- _DIRECTION_
Please transcribe the data below exactly. Leave the pictures out.

- _INFORMATION SHOWN_
=-=-=-=-=

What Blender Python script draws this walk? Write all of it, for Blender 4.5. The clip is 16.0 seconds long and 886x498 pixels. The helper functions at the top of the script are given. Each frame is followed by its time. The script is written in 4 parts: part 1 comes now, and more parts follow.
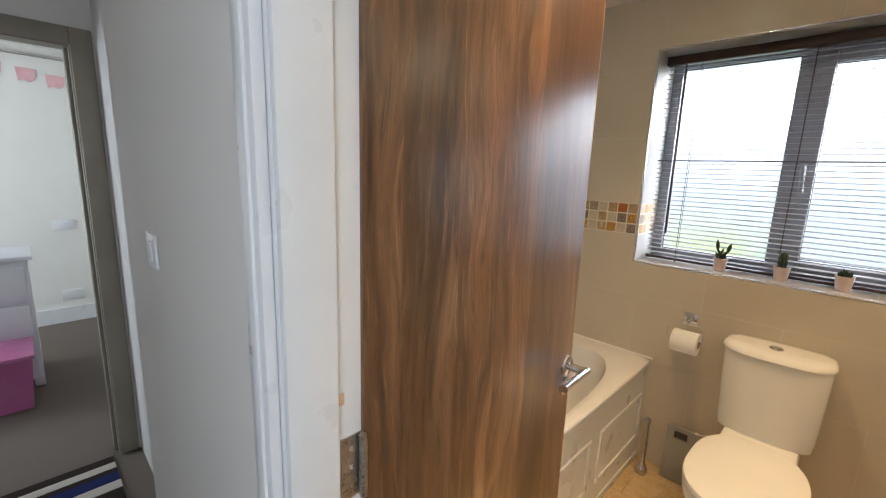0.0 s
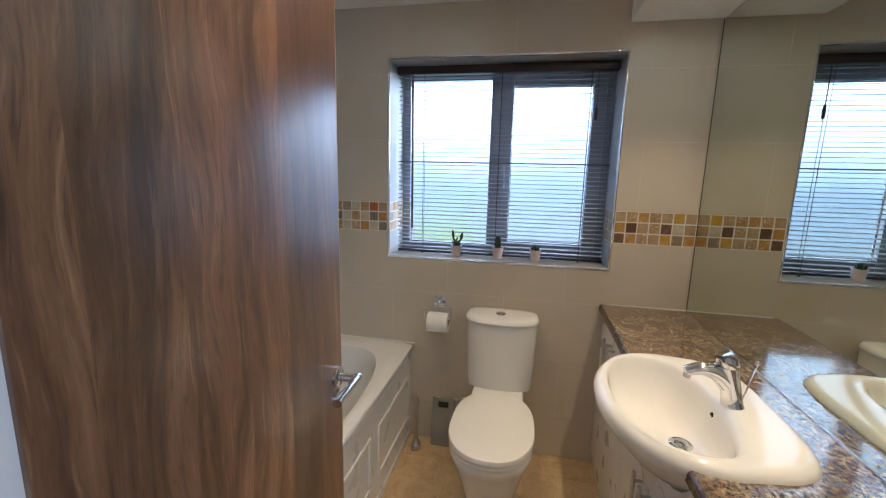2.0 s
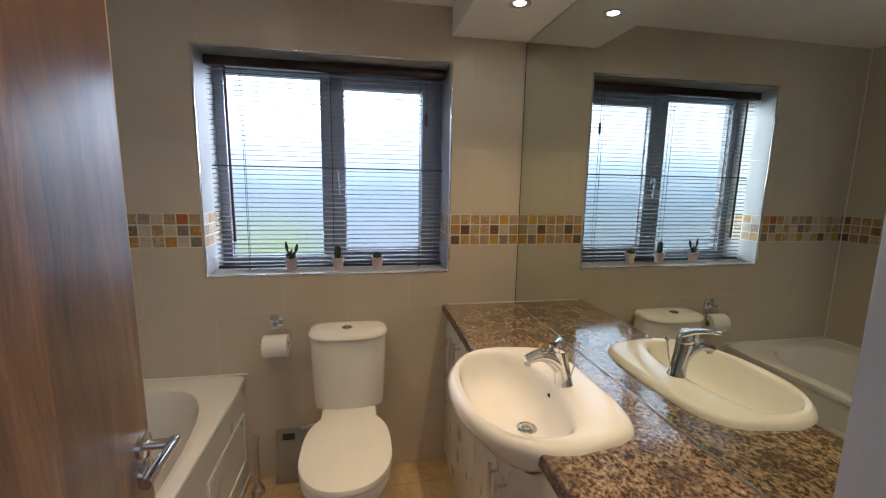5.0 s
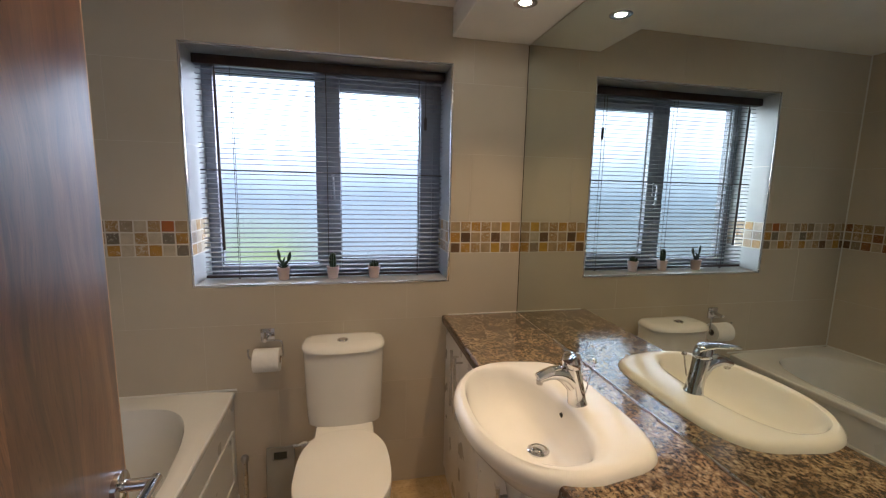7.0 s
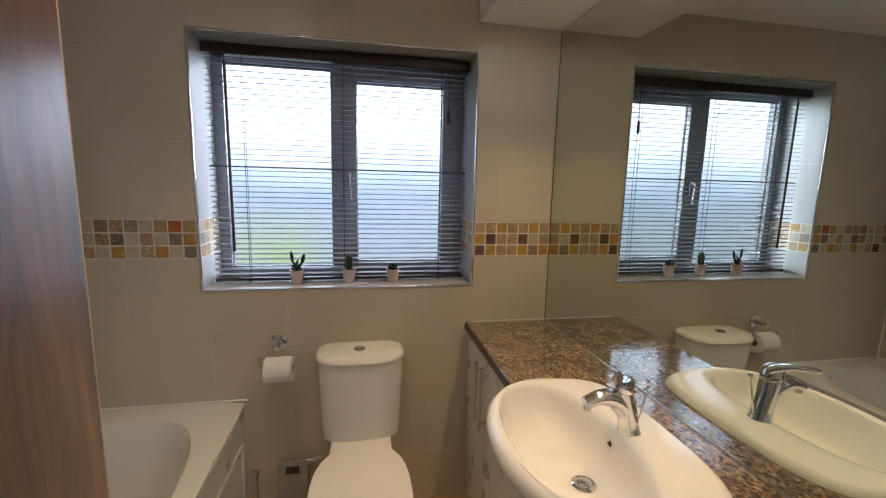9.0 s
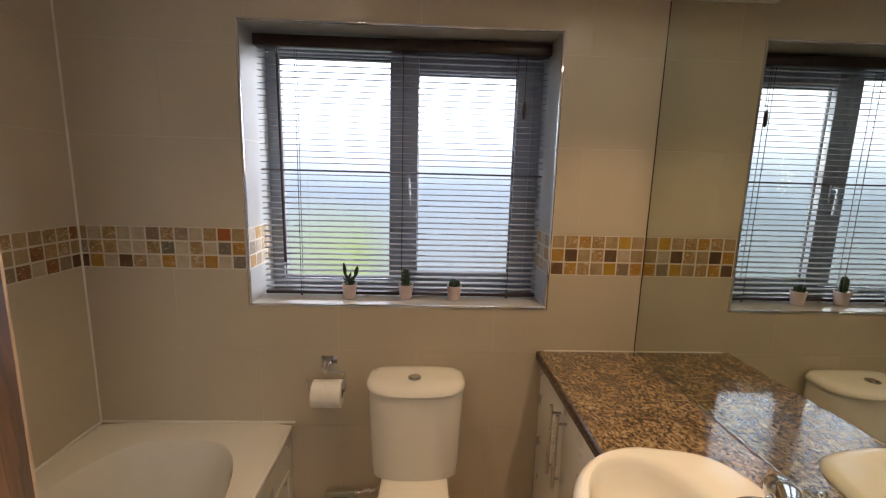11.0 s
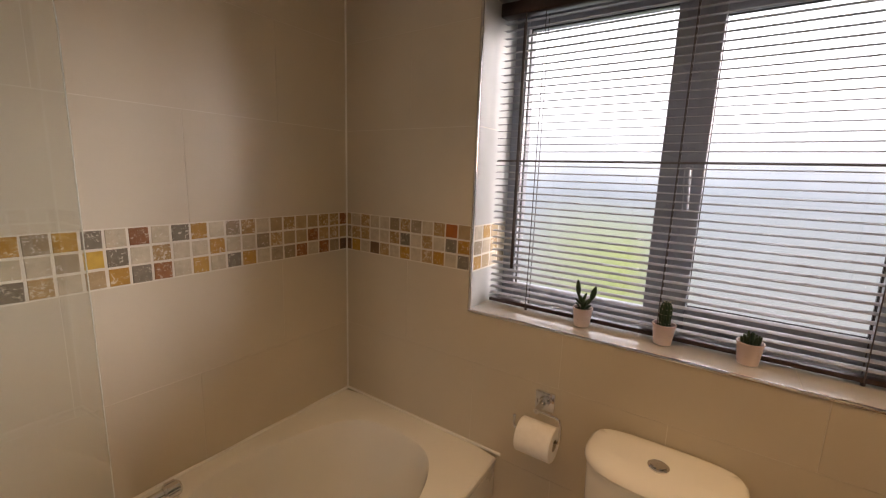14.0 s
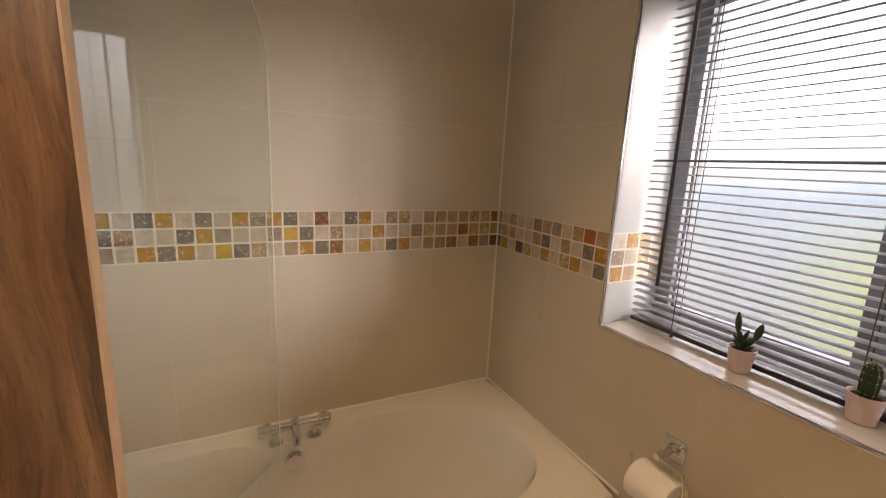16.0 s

=-=-=-=-=

- _SOLUTION BELOW_
What Blender Python script draws this walk? Write all of it, for Blender 4.5. The clip is 16.0 seconds long and 886x498 pixels. The helper functions at the top of the script are given. Each frame is followed by its time. The script is written in 4 parts: part 1 comes now, and more parts follow.
0.0 s
2.0 s
5.0 s
7.0 s
9.0 s
11.0 s
14.0 s
16.0 s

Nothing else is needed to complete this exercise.